Mentre combatte contro gli abusi e la corruzione del proprio governo, Tawakkul Karman mostra la stessa determinazione a difendere il proprio paese dalla minaccia della violenza integralista: “l’azione politica non violenta dei giovani è la sola arma contro il terrorismo. Noi rifiutiamo i movimenti estremisti, i gruppi come al Qaeda perché non hanno altro obiettivo che il sangue. Se la nostra rivoluzione avrà successo, tutto il mondo allora sarà più sicuro”. Karman, membro del partito islamico Al-Islah, è la prima donna araba a riceverlo in 110 anni di esistenza del premio, finora assegnato in tutto a 12 donne; l’ultima era stata nel 2004 l’ambientalista keniana Wangari Muta Maathai, deceduta lo scorso 25 settembre.

Subito l’agenzia Misna ha raccolto la testimonianza di monsignor Anthony Fallah Borwah, vescovo di Gbarnga, nel nordest della Liberia: “È una gioia immensa, questo Premio Nobel è quello di tutti i liberiani, per quello che hanno passato negli anni di guerra civile, per tutti gli sforzi di riconciliazione messi in atto finora. La presidente Sirleaf ha garantito la stabilità e il mantenimento della pace ed è stata promotrice di un forum d’espressione e di libertà mai visto in precedenza. Oggi in Liberia si può parlare senza temere di scomparire o di venire arrestato. C’è una totale libertà d’espressione”.

Anche Amnesty International ha apprezzato la decisione del comitato del premio Nobel per la pace di riconoscere il lavoro delle attiviste impegnate nella difesa dei diritti delle donne nel mondo: “Questo premio riconosce ciò che le attiviste e gli attivisti per i diritti umani sanno da decenni: che la promozione dell’uguaglianza è il fondamento per la costruzione di società giuste e pacifiche. Il lavoro senza sosta di queste e di innumerevoli altre attiviste ci porta più vicini a un mondo nel quale le donne vedranno protetti i loro diritti e avranno maggiore influenza a ogni livello di governo.
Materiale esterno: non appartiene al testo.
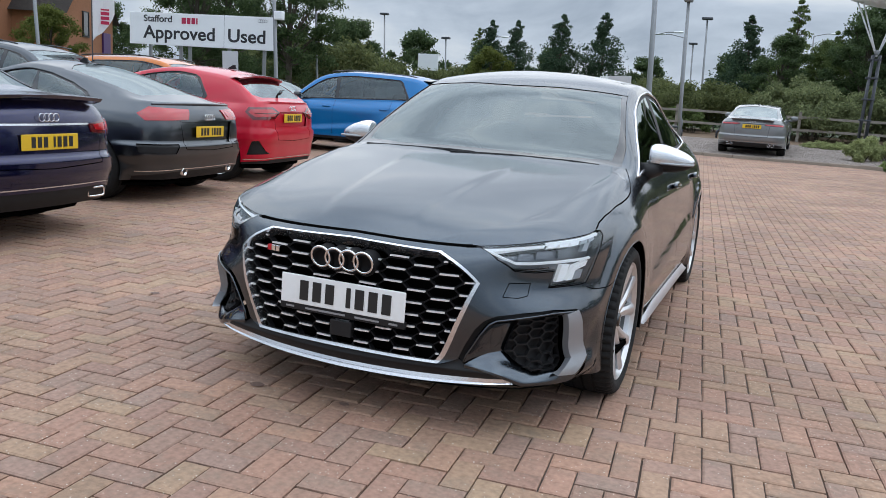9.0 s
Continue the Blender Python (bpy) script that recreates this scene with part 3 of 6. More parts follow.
# ---- wheels ----
def build_wheel(radius, width, rim_r, spokes, pair, face_mat, spoke_w, parent, side, at, dark_mat=None):
    """rim with spokes, tyre, hub cap and brake disc; side 1 faces +x."""
    bm = bmesh.new()
    h = width / 2
    lathe(bm, [(h * .62, rim_r * .925), (h * .80, rim_r * .935), (h * .92, rim_r * .99), (h * .96, rim_r * 1.015), (h * .9, rim_r * 1.02)], 48)
    lathe(bm, [(h * .5, rim_r * .20), (h * .66, rim_r * .19), (h * .70, rim_r * .15), (h * .68, rim_r * .115)], 24)
    bmesh.ops.recalc_face_normals(bm, faces=bm.faces[:])
    flip = Matrix.Identity(4) if side > 0 else Matrix.Rotation(math.pi, 4, "Z")
    m = Matrix.Translation(at) @ flip
    me = mesh_of("wheel", bm, face_mat)
    me.shade_smooth()
    me.set_sharp_from_angle(angle=radians(35))
    wheel = new("wheel", me)
    wheel.parent, wheel.matrix_basis = parent, m
    made = {}
    for k in range(spokes):
        lean = (0.17 if k % 2 else -0.17) if pair else 0.0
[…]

Oggi non celebriamo solo tre importanti donne, ma tutte le persone che lottano per i diritti umani e l’uguaglianza all’interno delle loro società. La scelta di quest’anno del comitato Nobel incoraggerà le donne di ogni parte del mondo a proseguire la lotta per i loro diritti”.

Infine Amnesty International ha preso lo spunto del premio Nobel per la Pace assegnato alle tre donne, per ricordare il quinto anniversario dell’omicidio della giornalista Anna Politkovskaya: “‘In Russia i giornalisti, i difensori dei diritti umani e gli attivisti della società civile sono perseguitati e spesso uccisi a causa del loro lavoro. Questo è intollerabile. Gli attacchi nei loro confronti non sono sottoposti a indagini complete e imparziali e i responsabili non vengono portati di fronte alla giustizia. Se e fino a quando queste voci critiche non riceveranno il riconoscimento e la protezione di cui hanno bisogno e diritto, la Russia non avrà una società civile di cui necessita. Al suo posto, continueranno a propagarsi corruzione, abusi di potere e violazioni dei diritti umani. Nel frattempo, difensori dei diritti umani e attivisti della società civile continuano a subire minacce e intimidazioni perché coraggiosamente svelano le violazioni dei diritti umani e la corruzione nella Federazione russa. Dal 2006, diversi di loro sono stati attaccati, picchiati brutalmente o assassinati”.